History

United States
- Launched: 1862
- Acquired: 11 March 1864
- Commissioned: 30 August 1864
- Decommissioned: 12 August 1865
- Fate: Sold, 17 August 1865

General characteristics
- Displacement: 214 tons
- Length: 154 feet 7 inches (47.12 m)
- Beam: 32 feet 3 inches (9.83 m)
- Draft: 5 feet (1.5 m)
- Propulsion: steam engine; stern wheel-propelled;
- Speed: 7 mph (upstream)
- Armament: 2 × 24-pounder howitzers

= USS Siren (1862) =

Gunboat of the United States Navy

USS Siren was the 214-ton wooden-hulled, stern-wheel steamer White Rose launched in 1862 that the Union Navy purchased in 1864. The Navy outfitted Siren with two 24-pounder howitzers for use in bombardment and assigned her to operations on the Mississippi River where Union forces were attempting to maintain control of the river in order to split the Confederate States of America in two. The Navy sold her in 1865 and new owners returned her name to White Rose. They abandoned her in 1867.

== Service history ==
Siren was built as White Rose in 1862 at Parkersburg, Virginia . The Navy purchased her on 11 March 1864 at Cincinnati, Ohio. The Navy initially used her as a temporary receiving ship at Mound City, Illinois. It then fitted her out as a "tinclad" gunboat and commissioned her on 30 August 1864 for service on the Mississippi River between Columbus, Kentucky, and Memphis, Tennessee. However, before she could proceed downstream to her station, she was ordered, on 23 September, to Cape Girardeau, Missouri, to guard that area against a reportedly imminent attack by Confederate troops under Brigadier General Joseph O. Shelby. When the alarm proved groundless, she steamed downstream to her station as a ship of the Fourth District of the Mississippi Squadron. Into February 1865, she served on the river protecting Union shipping and preventing Confederate traffic across the river.

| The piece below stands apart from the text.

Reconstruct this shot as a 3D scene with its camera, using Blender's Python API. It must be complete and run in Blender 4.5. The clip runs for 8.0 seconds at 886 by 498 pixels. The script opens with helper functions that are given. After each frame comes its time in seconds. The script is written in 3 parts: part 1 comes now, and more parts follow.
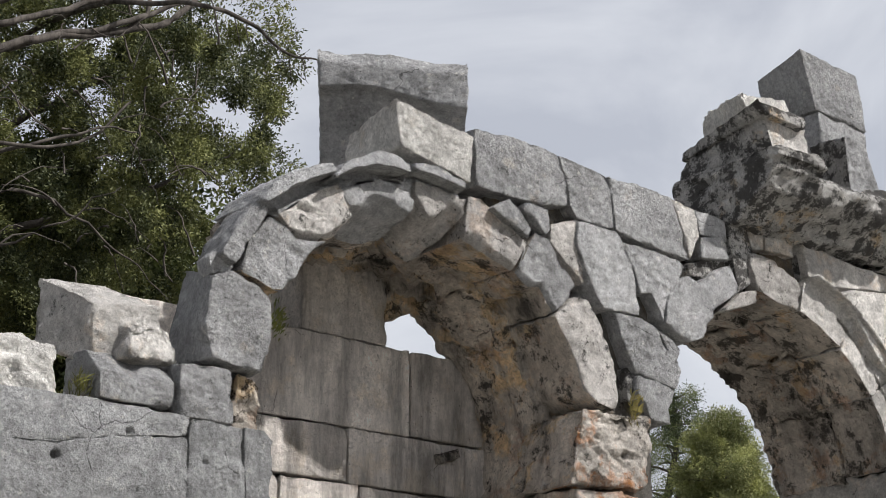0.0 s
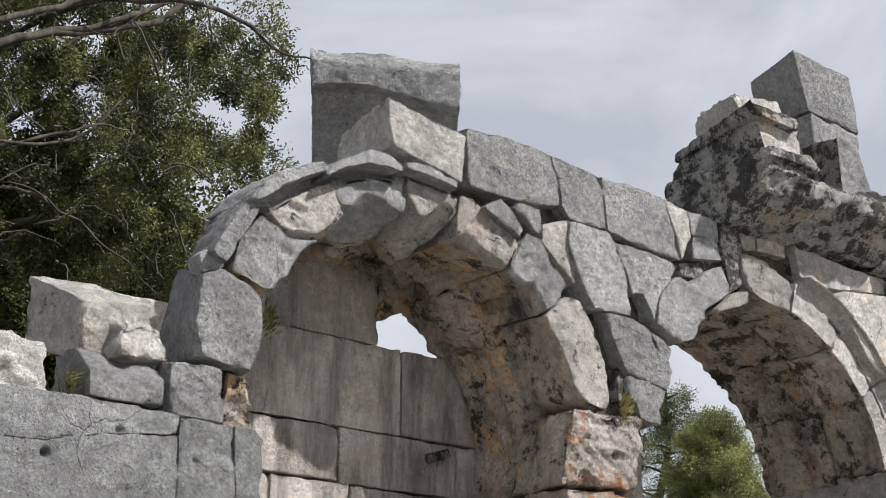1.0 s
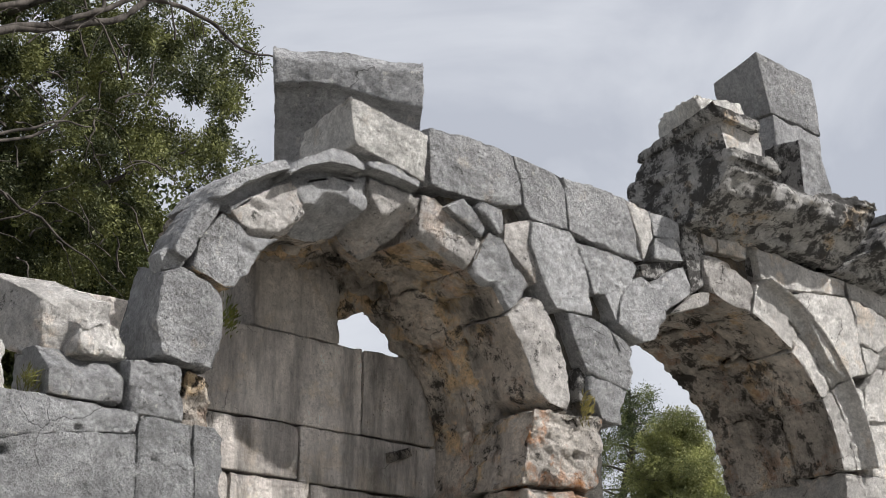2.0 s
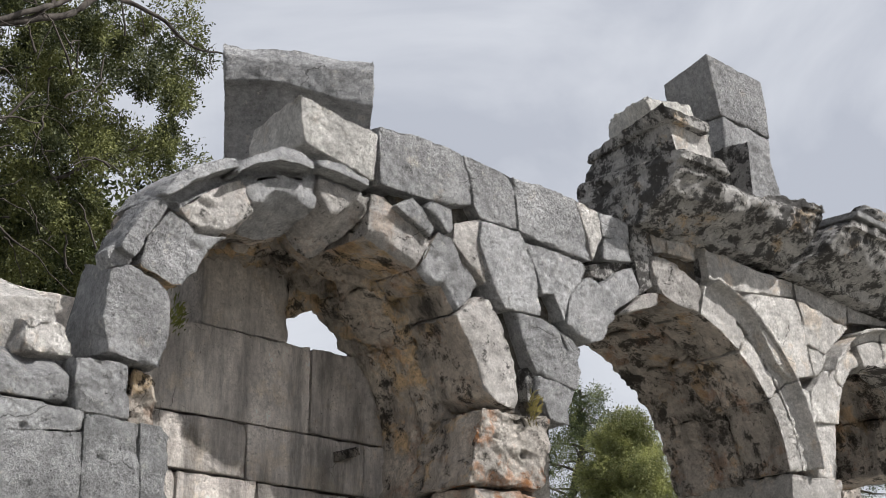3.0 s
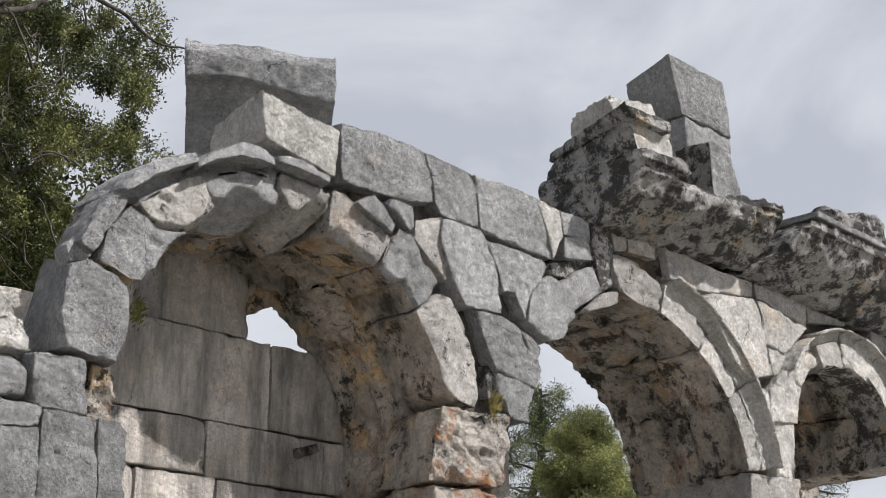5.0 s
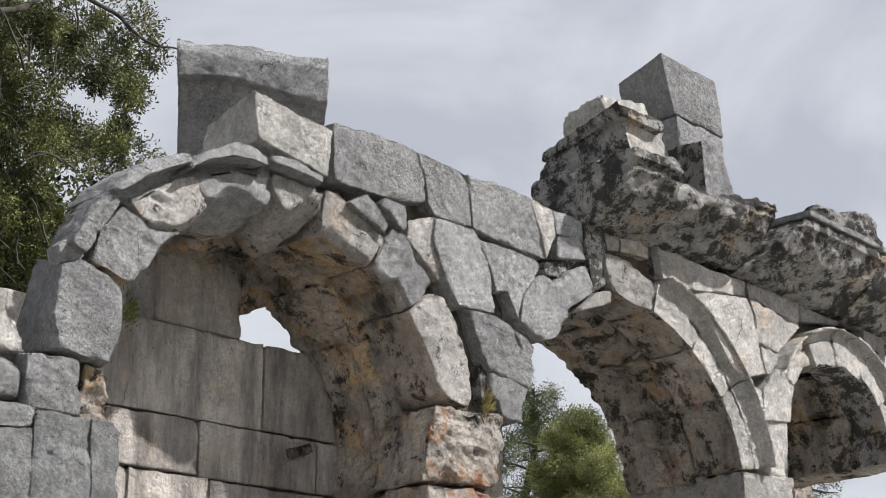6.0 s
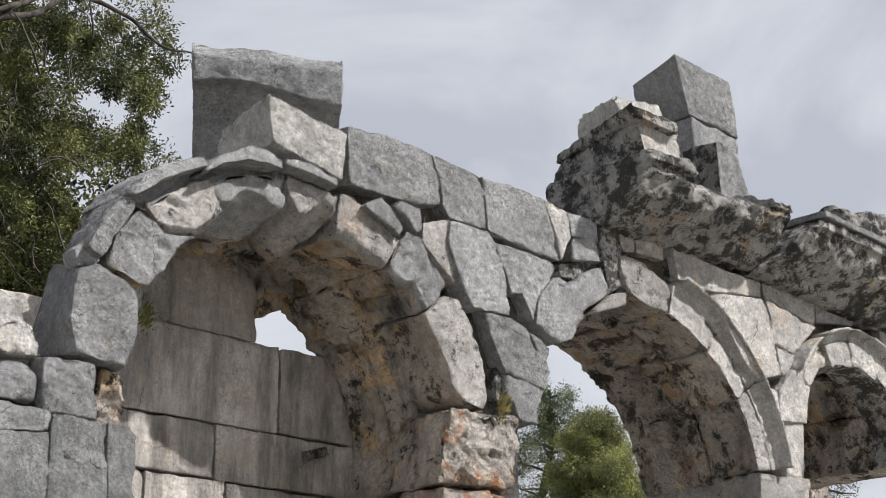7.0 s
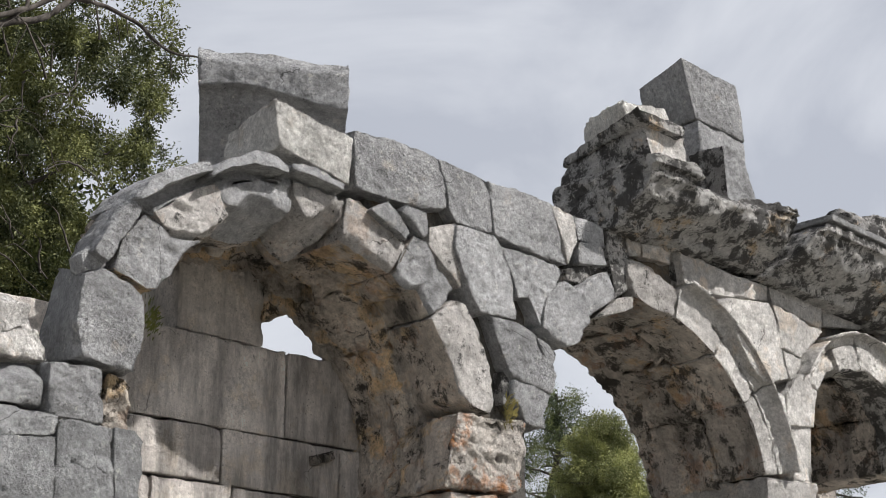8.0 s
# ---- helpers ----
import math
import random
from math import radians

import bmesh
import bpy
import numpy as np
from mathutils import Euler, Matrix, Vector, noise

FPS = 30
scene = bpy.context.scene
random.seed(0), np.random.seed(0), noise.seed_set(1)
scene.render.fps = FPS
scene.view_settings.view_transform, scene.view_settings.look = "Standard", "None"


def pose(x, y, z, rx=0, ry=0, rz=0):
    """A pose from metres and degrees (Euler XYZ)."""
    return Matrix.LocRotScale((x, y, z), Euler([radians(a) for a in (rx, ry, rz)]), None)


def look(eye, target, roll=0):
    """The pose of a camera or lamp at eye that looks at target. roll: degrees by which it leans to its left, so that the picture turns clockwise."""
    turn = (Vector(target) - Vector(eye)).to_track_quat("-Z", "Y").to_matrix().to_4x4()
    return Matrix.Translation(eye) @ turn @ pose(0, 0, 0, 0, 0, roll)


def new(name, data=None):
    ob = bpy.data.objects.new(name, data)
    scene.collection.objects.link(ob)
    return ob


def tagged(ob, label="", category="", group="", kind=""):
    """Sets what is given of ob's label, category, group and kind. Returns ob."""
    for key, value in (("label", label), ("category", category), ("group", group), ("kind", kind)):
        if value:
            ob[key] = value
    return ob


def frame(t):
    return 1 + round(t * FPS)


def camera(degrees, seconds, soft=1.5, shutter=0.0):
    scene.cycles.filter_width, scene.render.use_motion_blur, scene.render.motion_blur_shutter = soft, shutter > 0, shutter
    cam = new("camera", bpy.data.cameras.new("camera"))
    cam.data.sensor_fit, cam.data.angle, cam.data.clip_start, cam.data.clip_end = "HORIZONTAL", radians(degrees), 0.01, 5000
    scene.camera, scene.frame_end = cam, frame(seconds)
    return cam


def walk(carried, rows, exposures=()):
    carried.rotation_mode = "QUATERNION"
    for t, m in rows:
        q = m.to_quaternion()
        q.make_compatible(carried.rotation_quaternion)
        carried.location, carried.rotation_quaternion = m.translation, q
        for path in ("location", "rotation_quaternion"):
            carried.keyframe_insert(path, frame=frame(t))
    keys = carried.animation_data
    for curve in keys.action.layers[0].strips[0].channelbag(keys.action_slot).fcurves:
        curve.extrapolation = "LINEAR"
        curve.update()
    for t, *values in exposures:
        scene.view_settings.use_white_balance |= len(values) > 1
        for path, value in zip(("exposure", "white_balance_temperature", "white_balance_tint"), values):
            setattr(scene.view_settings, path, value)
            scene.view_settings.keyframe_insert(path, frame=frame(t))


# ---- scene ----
# ---------------------------------------------------------------- camera
cam = camera(27.52, 8.0, soft=0.7)


def aim(x, y, z, heading, pitch, roll):
    """A pose from a place, the heading clockwise from +y, the pitch upwards and the roll, in degrees."""
    h, p, e = radians(heading), radians(pitch), Vector((x, y, z))
    way = Vector((math.sin(h) * math.cos(p), math.cos(h) * math.cos(p), math.sin(p)))
    return look(e, e + way, roll)


walk(cam, [
    (0.0, aim(-6.900, -8.279, 1.600, 39.186, 17.501, 0.0)),
    (0.5, aim(-6.896, -8.287, 1.599, 39.233, 17.498, 0.114)),
    (1.0, aim(-6.887, -8.291, 1.605, 39.372, 17.459, 0.226)),
    (1.5, aim(-6.874, -8.301, 1.607, 39.746, 17.440, 0.271)),
    (3.0, aim(-6.846, -8.341, 1.613, 42.001, 17.373, 0.194)),
    (3.5, aim(-6.837, -8.336, 1.615, 42.402, 17.354, 0.251)),
    (4.0, aim(-6.836, -8.331, 1.615, 42.774, 17.333, 0.327)),
    (4.5, aim(-6.831, -8.336, 1.610, 43.038, 17.337, 0.335)),
    (6.0, aim(-6.833, -8.329, 1.602, 43.517, 17.355, -0.002)),
    (6.5, aim(-6.835, -8.329, 1.604, 43.338, 17.378, -0.102)),
    (7.0, aim(-6.837, -8.341, 1.606, 42.997, 17.401, -0.109)),
    (7.5, aim(-6.834, -8.332, 1.616, 42.815, 17.430, -0.085)),
    (8.0, aim(-6.831, -8.337, 1.610, 42.775, 17.526, -0.098)),
])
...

On 14 February, Siren was ordered to proceed to New Orleans, Louisiana, for temporary duty with the West Gulf Blockading Squadron during mop-up operations in Mobile Bay. However, upon her inspection at New Orleans, it was decided that she would require such "extensive repairs, alterations, and adjustments" before she would be ready for service at sea, that she was promptly returned to the Mississippi Squadron. She served on the rivers through the end of the Civil War. Among her varied duties during the first months after the Confederacy collapsed, was the task of accepting the surrender of Southern troops and of disarming the region. Siren was decommissioned at Mound City on 12 August 1865 and sold at public auction there on 17 August 1865 to G. E. Warner, E. S. Mills, et al. Renamed White Rose on 3 October 1865, she served in river commerce until abandoned in 1867.